Thinking about it, isnt this exactly what F&C need? If you think that all context sensitivity trace to indexicals at logical form, and you think that indexicals usually have fixed interpretations under VP ellipsis, then wouldn't it create some tension for your program if some things you alleged to be context sensitive didn't preserve reference under VP ellipsis?

Consider (1).

(1) John failed every student. So did Bill.

It seems to me that both sentences in (1) can be true if (a) John failed every student in John's class and (b) Bill failed every student in Bill's class. Now you can hold either that (i) is slightly unusual in that it contains sloppy anaphora, or you can hold (ii) that any indexicals in 'failed every student' receive the same interpretation in the second sentence. Going route (ii) is going to be trouble for Stanley if he wants to hold that 'failed every student' is context sensitive, since for him, all context sensitivity (of the relevant sort) traces to indexcials at the level of logical form. Or am I missing something?
 
Hi Bryan,

I'm still thinking about the ambiguity issue. The quick answer is no, I'd like to avoid throwing that sort of test as a test for ambiguity. So as I always expected, I should probably at least qualify my overly-bold conclusion.

On the second comment, what or who is F&C? Is it just Cappelen and Lepore?
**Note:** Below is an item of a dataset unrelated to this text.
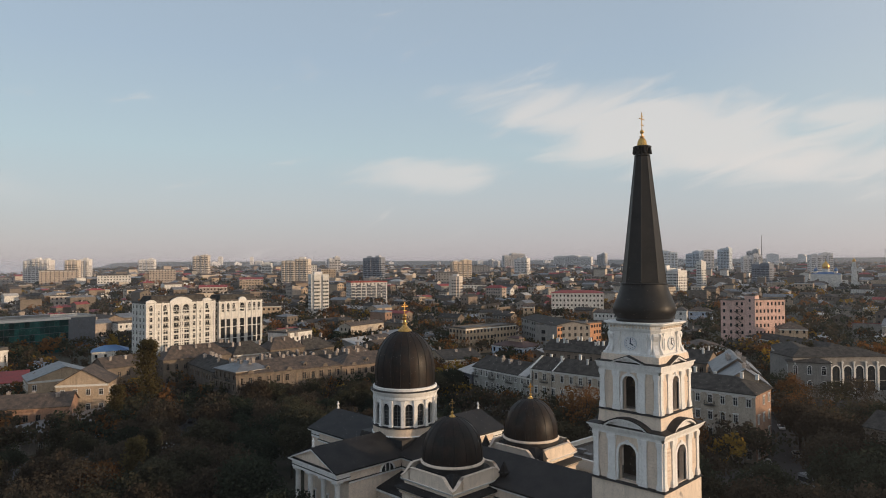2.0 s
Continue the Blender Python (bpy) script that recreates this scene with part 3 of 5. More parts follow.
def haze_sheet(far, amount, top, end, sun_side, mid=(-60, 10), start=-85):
    """A faint upright sheet, added to stand in for haze: mostly clear, the rest scatters the light that falls on it."""
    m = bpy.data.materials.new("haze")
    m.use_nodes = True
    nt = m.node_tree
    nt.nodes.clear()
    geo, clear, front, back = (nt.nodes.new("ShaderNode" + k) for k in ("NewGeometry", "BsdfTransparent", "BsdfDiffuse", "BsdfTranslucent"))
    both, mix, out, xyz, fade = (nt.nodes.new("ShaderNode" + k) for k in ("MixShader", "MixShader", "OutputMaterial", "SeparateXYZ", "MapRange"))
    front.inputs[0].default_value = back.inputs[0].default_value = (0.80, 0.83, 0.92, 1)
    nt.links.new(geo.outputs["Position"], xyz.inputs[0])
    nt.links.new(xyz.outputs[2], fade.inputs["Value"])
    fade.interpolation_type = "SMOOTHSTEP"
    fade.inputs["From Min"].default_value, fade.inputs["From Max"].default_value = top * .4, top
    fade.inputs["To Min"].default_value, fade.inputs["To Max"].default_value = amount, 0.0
    # denser towards the sun, to imitate the bright glow of haze there
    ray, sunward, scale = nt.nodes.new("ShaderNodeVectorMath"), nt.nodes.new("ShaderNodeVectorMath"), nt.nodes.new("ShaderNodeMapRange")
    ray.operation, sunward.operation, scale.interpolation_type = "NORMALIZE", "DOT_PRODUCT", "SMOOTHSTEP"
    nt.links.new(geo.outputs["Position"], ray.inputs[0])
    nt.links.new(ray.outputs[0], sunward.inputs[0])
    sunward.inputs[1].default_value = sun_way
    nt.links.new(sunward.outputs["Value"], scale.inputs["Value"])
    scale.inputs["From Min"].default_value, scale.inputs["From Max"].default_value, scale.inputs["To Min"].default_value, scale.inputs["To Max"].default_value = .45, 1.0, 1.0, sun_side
    thick = nt.nodes.new("ShaderNodeMath")
    thick.operation, thick.use_clamp = "MULTIPLY", True
    nt.links.new(fade.outputs[0], thick.inputs[0])
    nt.links.new(scale.outputs[0], thick.inputs[1])
    nt.links.new(front.outputs[0], both.inputs[1])
    nt.links.new(back.outputs[0], both.inputs[2])
    both.inputs[0].default_value = .72
    nt.links.new(thick.outputs[0], mix.inputs[0])
    nt.links.new(clear.outputs[0], mix.inputs[1])
    nt.links.new(both.outputs[0], mix.inputs[2])
    nt.links.new(mix.outputs[0], out.inputs[0])
    n = 48
    v, f = [], []
    for k in range(n + 1):
        a = radians(start + (end - start) * k / n)
        v += [(mid[0] + far * math.cos(a), mid[1] + far * math.sin(a), z) for z in (.05, top * .25, top)]
    for k in range(n):
        f += [(3 * k, 3 * k + 1, 3 * k + 4, 3 * k + 3), (3 * k + 1, 3 * k + 2, 3 * k + 5, 3 * k + 4)]
    me = bpy.data.meshes.new("haze")
    me.from_pydata(v, [], f)
    me.materials.append(m)
    tagged(new("haze", me), "thin see-through sheet standing in for evening haze", "haze", kind="structure")


# added sheets one behind another, imitating haze that thickens with distance
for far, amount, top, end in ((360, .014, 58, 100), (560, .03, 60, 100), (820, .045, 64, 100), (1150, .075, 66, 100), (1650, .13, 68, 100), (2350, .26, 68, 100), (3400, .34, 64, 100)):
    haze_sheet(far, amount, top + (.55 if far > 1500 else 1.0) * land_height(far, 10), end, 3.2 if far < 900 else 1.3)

# one more sheet round the camera's way, added to lift the darks
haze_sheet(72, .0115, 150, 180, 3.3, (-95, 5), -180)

# ---- wall, roof and window kinds ----
def plaster(name, a, dirt=0.35):
    return surface(name, a, tuple(v * .80 for v in a), 2.5, 0.88, bump=0.12, grain=0.3, streak=dirt)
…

Jason does explicitly discuss these kinds of issues in the paper in question, so if C&L want to really push an objection to Jason here, they'd need to actually engage with the text more. I won't try to summarize what Jason says about these cases, but it's on p271-2, and he makes explicit the connection to his program in a footnote on p272.
 
(Well, the footnote's on comparison classes for comparative adjectives, but I take it the story isn't going to change significantly.)